Firehouse (1987): When someone asks, “What was Julia Roberts’ first movie?” you can tell them it was as Babs in the 1987 sex comedy Firehouse, despite her not appearing in the credits. She’d have to wait until the next year and Satisfaction to see her name up on the screen.
This was made by J. Christian Ingvordsen, who would eventually go full auteur and write, direct and star in Blue Vengeance. Here, however, he’s made a film about some young ladies who have to deal with the seamier side of firefighting and convince the boys that they can make it.
Take it from someone who watched but this and Fireballs. They’re both horrible, but at least that one has a talking bird and aggressively tries to be so bad. This one just…is.
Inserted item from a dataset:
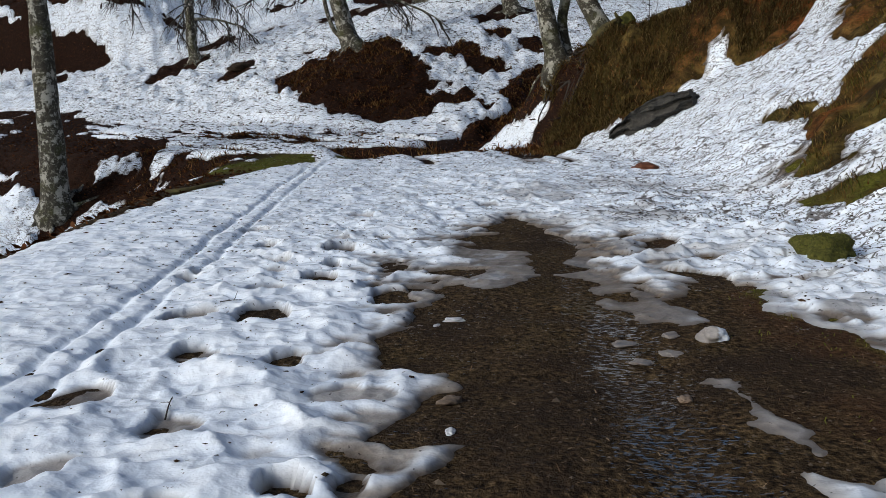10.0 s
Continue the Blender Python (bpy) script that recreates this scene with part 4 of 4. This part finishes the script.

We never got the sequel Firehouse: The 2nd Alarm.
One of the writers was Rick Marx who also wrote Gor, Outlaw of Gor, Dragonard, Platoon Leader, Doom Asylum, Tenement, Wanda Whips Wall Street and adult films with titles like Taboo American Style: The Ruthless Beginning, Vagablonde and Sex World Girls as well as Chuck Vincent’s Roommates, Slammer Girls and Warrior Queen.